NYC destroyed on film, deconstructed by comedians: “Hey, We Live There!” summer series at The Creek
The summer blockbuster movie season usually brings about at least one box-office smash that also destroys at least one major city (or at least makes it seem that way, thanks to special effects), and more often than not, the city that gets plowed over is New York City.
Robbie Collier counts 52 feature films that so far have tried to wipe NYC off of the map.
So this summer, Collier is hosting a monthly series with New York comedians watching NYC get destroyed over and over, all whilst talking about the movie footage. Too soon? Hey, it's just a movie. The series is called "Hey, We Live There!" It kicked off in May with a look at "New York destroyed by Giant Monsters," with scenes from King Kong (1976), Godzilla (1998), King Kong (1933) and Ghostbusters (1984) -- the second installment takes place tomorrow night at The Creek and the Cave in Long Island City.
The lineups this summer:
June 7 -- "New York destroyed by Natural Disaster" -- The Day After Tomorrow, Knowing and Disaster Zone: Volcano in New York -- with Dan St. Germain, Mike Lawrence, Robert Dean and Danny Solomon
July 12 -- "New York destroyed by Meteorite" -- Armageddon, Deep Impact and Meteor -- with Nikki Glaser, Julian McCullough, Sara Schaefer and Sean O'Connor
Aug. 9 -- "New York destroyed by Aliens" -- War of the Worlds, Independence Day, Mars Attacks and a film TBD -- with Ted Alexandro, Jesse Joyce, Pat Dixon, Dave Waite and Tim Dimond
After the jump, I posed some questions to Collier about the series...
So, you do riff while the clips are playing, correct? But it's not like MST3K or its successors, because you're just looking at very specific clips of NYC being destroyed. Have you done this with any other cities?

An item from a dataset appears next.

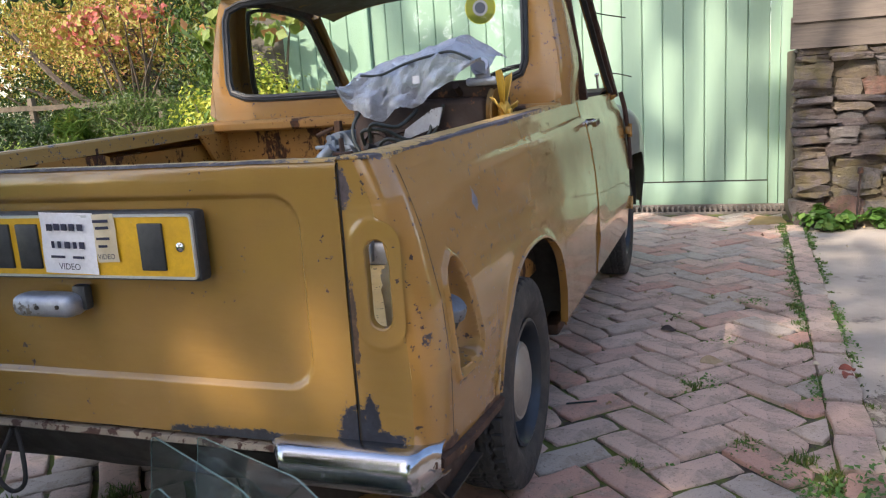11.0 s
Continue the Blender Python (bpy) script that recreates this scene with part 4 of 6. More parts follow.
for s in (1, -1):
    # rear inner post with a round hole, and the sunken skin ahead of it
    bm = bmesh.new()
    n = 40
    circ = [(0.605 + 0.042 * math.cos(2 * math.pi * i / n), 0.742 + 0.046 * math.sin(2 * math.pi * i / n)) for i in range(n)]
    rect = []
    for i in range(n):
        c, q = math.cos(2 * math.pi * i / n), math.sin(2 * math.pi * i / n)
        r = min(0.135 / max(abs(c), 1e-6), (0.078 if q > 0 else 0.29) / max(abs(q), 1e-6))
        rect.append((0.605 + r * c, 0.742 + r * q))
    grid(bm, [[(s * 0.572, y, z) for y, z in circ], [(s * 0.558, y, z) for y, z in circ], [(s * 0.556, lerp(a[0], b[0], 0.1), lerp(a[1], b[1], 0.1)) for a, b in zip(circ, rect)], [(s * 0.556, y, z) for y, z in rect]], True)
    part("inner_post", bm, M_BED, truck, "inner side panel with a round hole")
    for nm, cc, ss, bv, mt in (("inner_side", (0.600, 0.89, 0.62), (0.006, 0.90, 0.37), 0, M_BED), ("inner_rib", (0.585, 0.70, 0.64), (0.05, 0.012, 0.40), 0.003, M_BED), ("inner_rib", (0.585, 0.43, 0.64), (0.05, 0.012, 0.40), 0.003, M_BED)):
        bm = bmesh.new()
        box(bm, (s * cc[0], cc[1], cc[2]), ss, bevel=bv)
        part(nm, bm, mt, truck)
    # liner added inside the panel, brightened so the slot looks lit
    bm = bmesh.new()
    rows = []
    for i in range(48):
        z = lerp(0.46, 0.835, i / 47)
        rows.append([(s * (side_x(z, y) - (0.014 if z < 0.77 else 0.03) - 1.15 * max(recess(y, z), recess(y, z + 0.008), recess(y, z - 0.008), recess(y + 0.006, z), recess(y - 0.006, z))), y, z) for y in [lerp(0.062, 0.42, j / 80) for j in range(81)]])
    grid(bm, rows)
    bmesh.ops.recalc_face_normals(bm, faces=bm.faces)
    part("inner_skin", bm, M_LIT_LINER, truck, "added liner painted pale cream to look lit through the lamp slot")
    # wheel arch box in the bed
    bm = bmesh.new()
    rows = []
    for i in range(25):
        a = math.pi * i / 24
        y, z = 0.675 - 0.35 * math.cos(a), 0.30 + 0.29 * math.sin(a) ** 0.8
        rows.append([(s * 0.668, y, z + 0.012), (s * 0.606, y, z + 0.012), (s * 0.60, y, min(z, 0.43)), (s * 0.40, y, min(z, 0.43))])
    grid(bm, rows)
    bmesh.ops.recalc_face_normals(bm, faces=bm.faces)
    part("wheel_arch", bm, M_DARK, truck, "black inner wheel arch")
    # gusset by the bulkhead
    bm = bmesh.new()
    slab(bm, [(0, 0), (0.16, 0), (0.03, -0.16), (0, -0.16)], 0.012, Matrix(((0, 0, 1, s * 0.57), (-1, 0, 0, 1.33), (0, 1, 0, 0.84), (0, 0, 0, 1))))
    part("gusset", bm, M_BED, truck)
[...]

Exactly. The show definitely draws from Mystery Science Theater's formula, as in multiple comedians riffing, overdubbing, improvising over scenes, its just in this case, the source material is very specific to New York, and the comedians riffing all live here, so they're coming at it from a cool perspective. Like I tell anyone who asks about the show, there is something really weird about seeing a city you live and work in getting destroyed over and over on film, and also something awesome about talking over shitty movies. Put the two ideas together, and voila, you have "Hey We Live There!"
The NYC destruction scenes are always included in the excerpts we show, but in some cases, we also will include anything in that particular film that seems ripe for mockery, for example, the wolves in The Day After Tomorrow, or the scene where Jake Gyllenhaal and his crew are literally running from the cold. The main NYC destruction has already taken place, so its nice to have some other stuff to add to it. And I would fail as a comedian if I can't identify "running from cold" as ridiculous and giving an audience the chance to see it get made fun of.
Also, I think one of the best secret parts of being a comedian is just hanging out with other comedians, and this gives an audience the chance to do that for an hour each month in a different format. Sure you can see Mike Lawrence or Dan Soder or Ted Alexandro do stand-up, but how often do you get to sit around and watch a movie with them and hear what they have to say? I think people so far have dug the concept, especially since there were so many people at the first show!
As for other cities, that's the eventual goal...I really want to do a special edition show with San Francisco, or Chicago or L.A. I mean with comedians constantly visiting from everywhere, it would be a neat way to build the show and create something fun.
Did you know all of these movies off the top of your head? How much research did you have to do to find movies to fit the various bills?
Ah, the research. It's funny, this show started kind of by accident, after some friends and I sat around one night watching 2012 and just ripping it apart. It was too much fun, and I got this idea that I wanted to do a show about talking over movies, but I wanted it to be unique enough that it wasnt just an MST3000 ripoff.
One day before leaving my place to head in to the city for a show, I was watching the meteor scene from Deep Impact, where New York just gets swamped at the end (spoiler alert) and it's this really brutal, crazy over-the-top scene and I was kind of shell shocked because you see the whole NYC skyline get destroyed and its just...anyways, I'm leaving my apartment, where I have a full view of that same skyline, intact and alive, and it was the weirdest feeling ever.
And that's when the two ideas somehow came together...Weird I know.
I started looking online, and Vulture and the New York Times ran a couple interesting stories about the subject which kind of got my imagination going further, and I started really digging in to it, looking on Wikipedia, imdb, etc.
I'll add, all my fellow comedians seem to have neverending examples they want me to use in future shows. Not a day has gone by where a comedian has not come up to me and said something like, "What about....?" And then I take a look at it, and place it with the appropriate theme.